Pacific Gas and Electric (PG&E) has a large number of mechanical and analog governors, spread throughout the Sierra Nevada mountains, and struggled with this problem. Many of their plants were unattended, and access to them was difficult and time-consuming, even in good weather. Due to retirements and downsizing, even finding qualified governor mechanics to send up was a challenge. Yet, upgrading to digital was expensive.

PG&E, in conjunction with Stevens Point Consulting, developed a creative solution. They implemented an annual calibration and on-Line tune-up programme that allowed PG&E to test governor health and analyse performance on-line, without taking an outage. If a governor passed the test, it was ‘good to go’ for another year. If it failed the test, procedures were employed to isolate the cause of the problem while the unit remained on-line.

Despite the trend toward digital control, mechanical and analog governors will continue to be used for many years. Customers with these types of governors need to develop plans for how they will service their old governors. In spite of pressure from vendors to upgrade to digital, many plant mechanics understand these governors and want to work on them. Yet, getting parts from large OEM vendors can be frustrating: parts take too long to get (when you can get them) and cost too much. Luckily, small companies comprised of former OEM employees are rising to the occasion, providing new and used governor parts, field service, training and calibration services.

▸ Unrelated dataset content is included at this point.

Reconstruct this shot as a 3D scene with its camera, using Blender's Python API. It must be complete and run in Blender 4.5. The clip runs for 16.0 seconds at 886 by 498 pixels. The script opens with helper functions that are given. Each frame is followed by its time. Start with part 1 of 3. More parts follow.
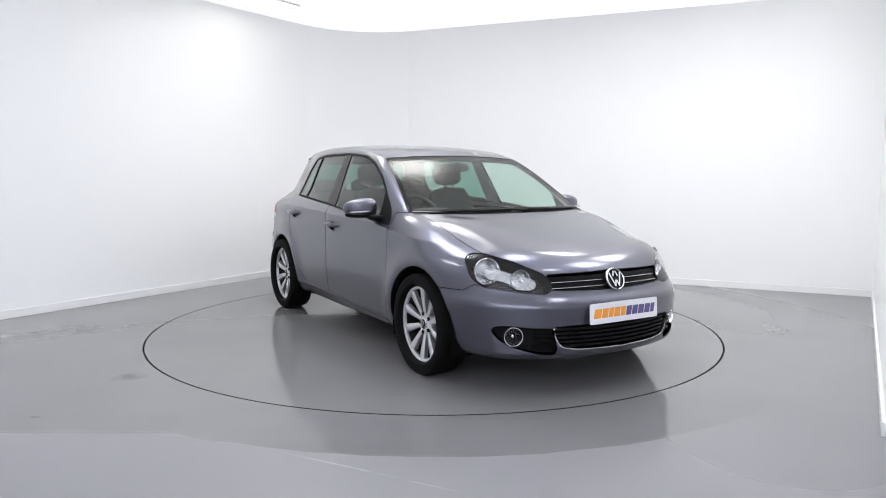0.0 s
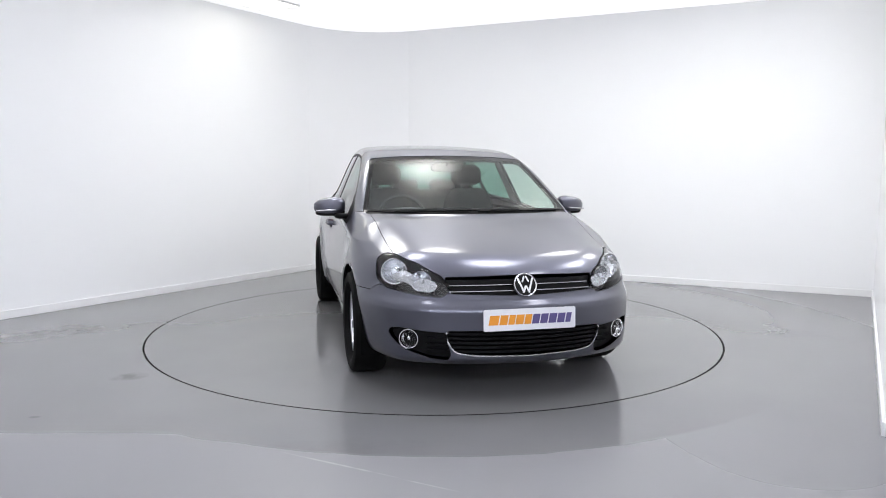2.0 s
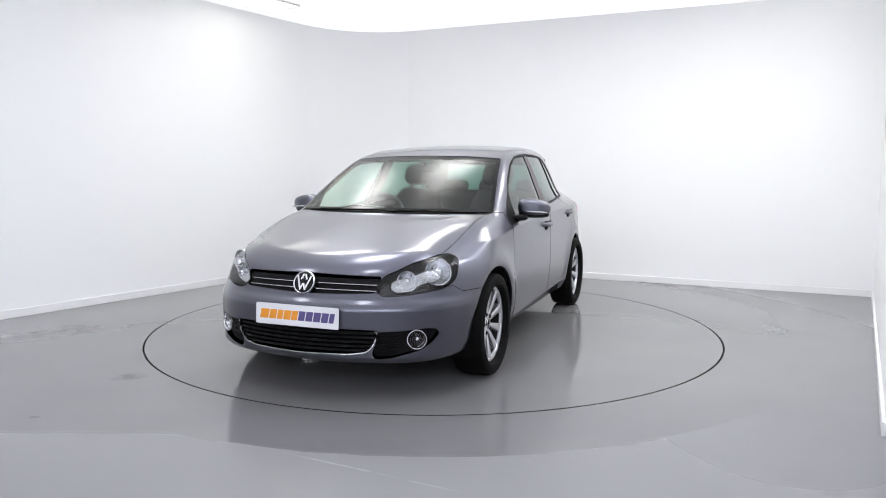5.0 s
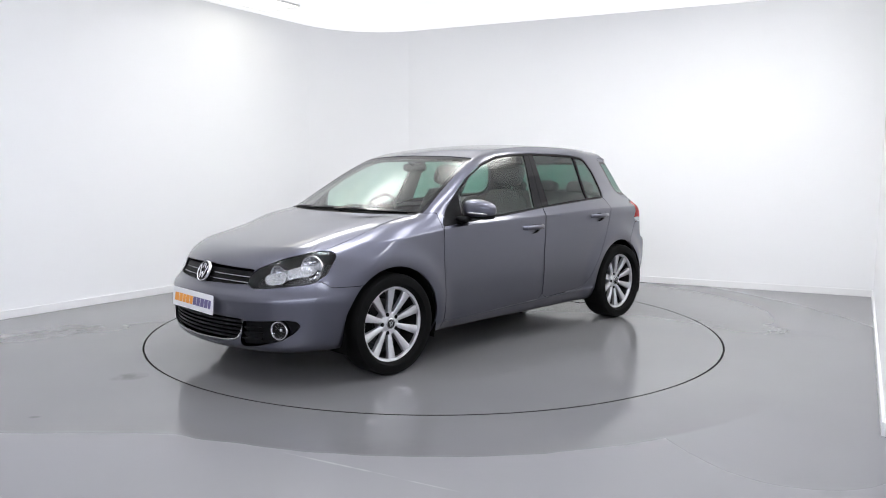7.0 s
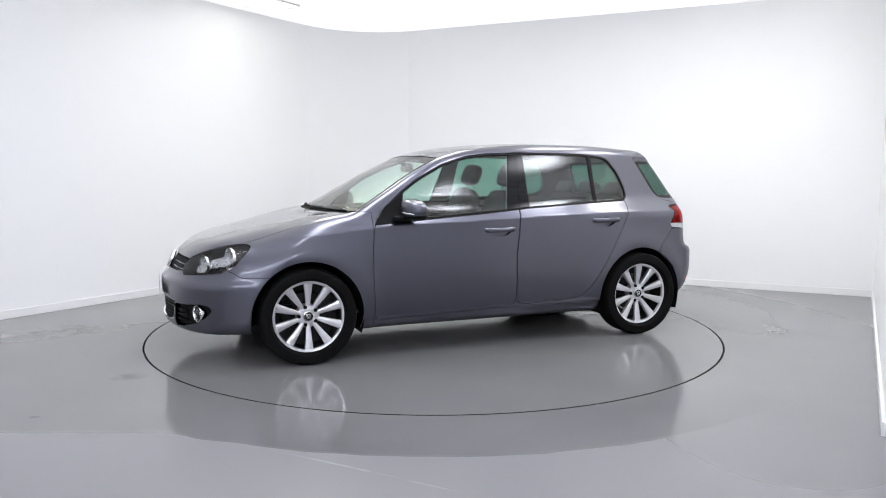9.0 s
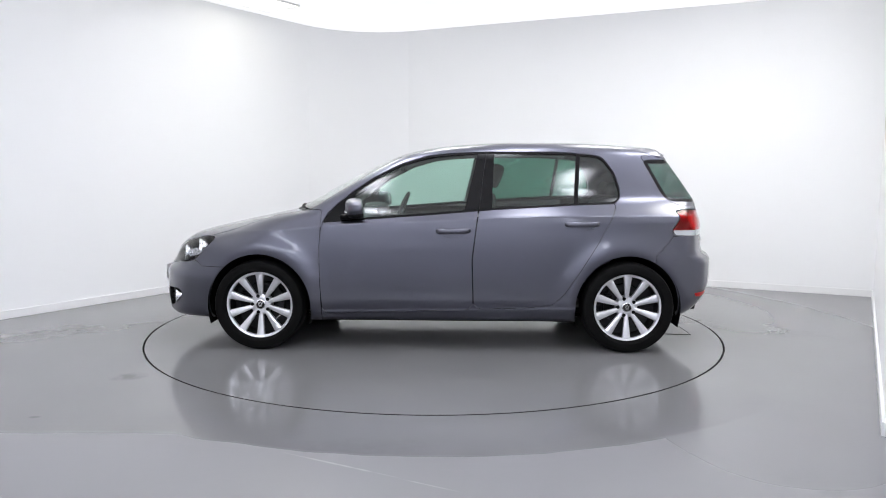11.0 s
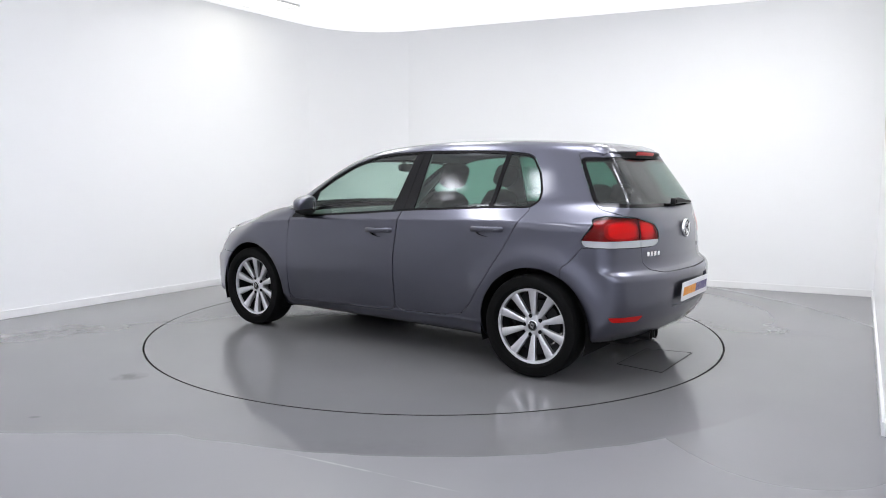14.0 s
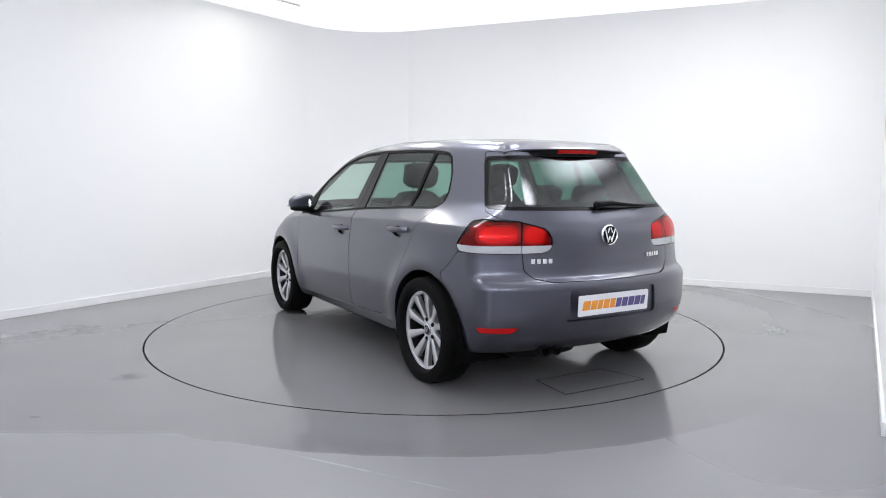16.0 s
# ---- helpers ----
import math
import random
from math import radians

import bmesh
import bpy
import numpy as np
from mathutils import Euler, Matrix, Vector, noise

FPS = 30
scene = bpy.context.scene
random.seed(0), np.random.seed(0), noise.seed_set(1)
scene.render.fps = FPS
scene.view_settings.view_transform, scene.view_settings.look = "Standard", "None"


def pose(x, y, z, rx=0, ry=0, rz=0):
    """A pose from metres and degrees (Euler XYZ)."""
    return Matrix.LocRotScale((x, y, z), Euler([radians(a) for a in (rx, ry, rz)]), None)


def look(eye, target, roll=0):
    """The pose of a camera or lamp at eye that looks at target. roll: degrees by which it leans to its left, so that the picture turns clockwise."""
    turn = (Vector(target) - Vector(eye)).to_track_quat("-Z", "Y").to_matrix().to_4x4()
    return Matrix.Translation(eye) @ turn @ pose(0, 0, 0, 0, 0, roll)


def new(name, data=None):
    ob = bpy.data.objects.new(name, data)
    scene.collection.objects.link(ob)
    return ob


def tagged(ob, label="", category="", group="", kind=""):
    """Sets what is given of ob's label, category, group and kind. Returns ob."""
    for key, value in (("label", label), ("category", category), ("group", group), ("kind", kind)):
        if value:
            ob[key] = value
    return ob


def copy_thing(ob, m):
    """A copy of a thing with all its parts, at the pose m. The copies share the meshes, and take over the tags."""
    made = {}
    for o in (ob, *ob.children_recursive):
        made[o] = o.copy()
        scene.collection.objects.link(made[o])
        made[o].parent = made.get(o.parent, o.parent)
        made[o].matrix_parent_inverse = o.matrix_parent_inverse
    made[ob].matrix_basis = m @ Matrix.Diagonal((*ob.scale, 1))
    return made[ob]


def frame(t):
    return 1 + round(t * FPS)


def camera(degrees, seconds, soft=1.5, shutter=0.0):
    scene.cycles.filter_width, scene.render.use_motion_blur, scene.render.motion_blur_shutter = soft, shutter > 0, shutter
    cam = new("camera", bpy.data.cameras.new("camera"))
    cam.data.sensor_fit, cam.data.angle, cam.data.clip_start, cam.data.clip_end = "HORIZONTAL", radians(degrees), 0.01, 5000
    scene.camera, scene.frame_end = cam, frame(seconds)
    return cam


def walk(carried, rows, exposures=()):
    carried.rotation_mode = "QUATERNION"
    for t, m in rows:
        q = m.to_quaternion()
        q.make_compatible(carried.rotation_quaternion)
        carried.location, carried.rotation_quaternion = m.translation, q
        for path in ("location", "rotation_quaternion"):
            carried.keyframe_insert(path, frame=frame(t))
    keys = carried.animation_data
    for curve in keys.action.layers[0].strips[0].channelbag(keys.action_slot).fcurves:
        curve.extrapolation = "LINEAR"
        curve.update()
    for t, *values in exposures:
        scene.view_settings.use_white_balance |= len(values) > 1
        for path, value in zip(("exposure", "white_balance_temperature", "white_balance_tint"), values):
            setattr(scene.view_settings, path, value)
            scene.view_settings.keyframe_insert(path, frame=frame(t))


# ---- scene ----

Digital controls, on the other hand, have support problems of their own. The ‘shelf life’ of a digital controller is typically between five and ten years. Computer technology is simply moving too fast for any vendor to support a particular platform longer than this. When a control platform is retired, getting replacement parts for these units can rapidly become impossible. Unless you want to replace the ‘digital brain’ every five to ten years, you will need to invest in a healthy stock of spare parts right from the beginning.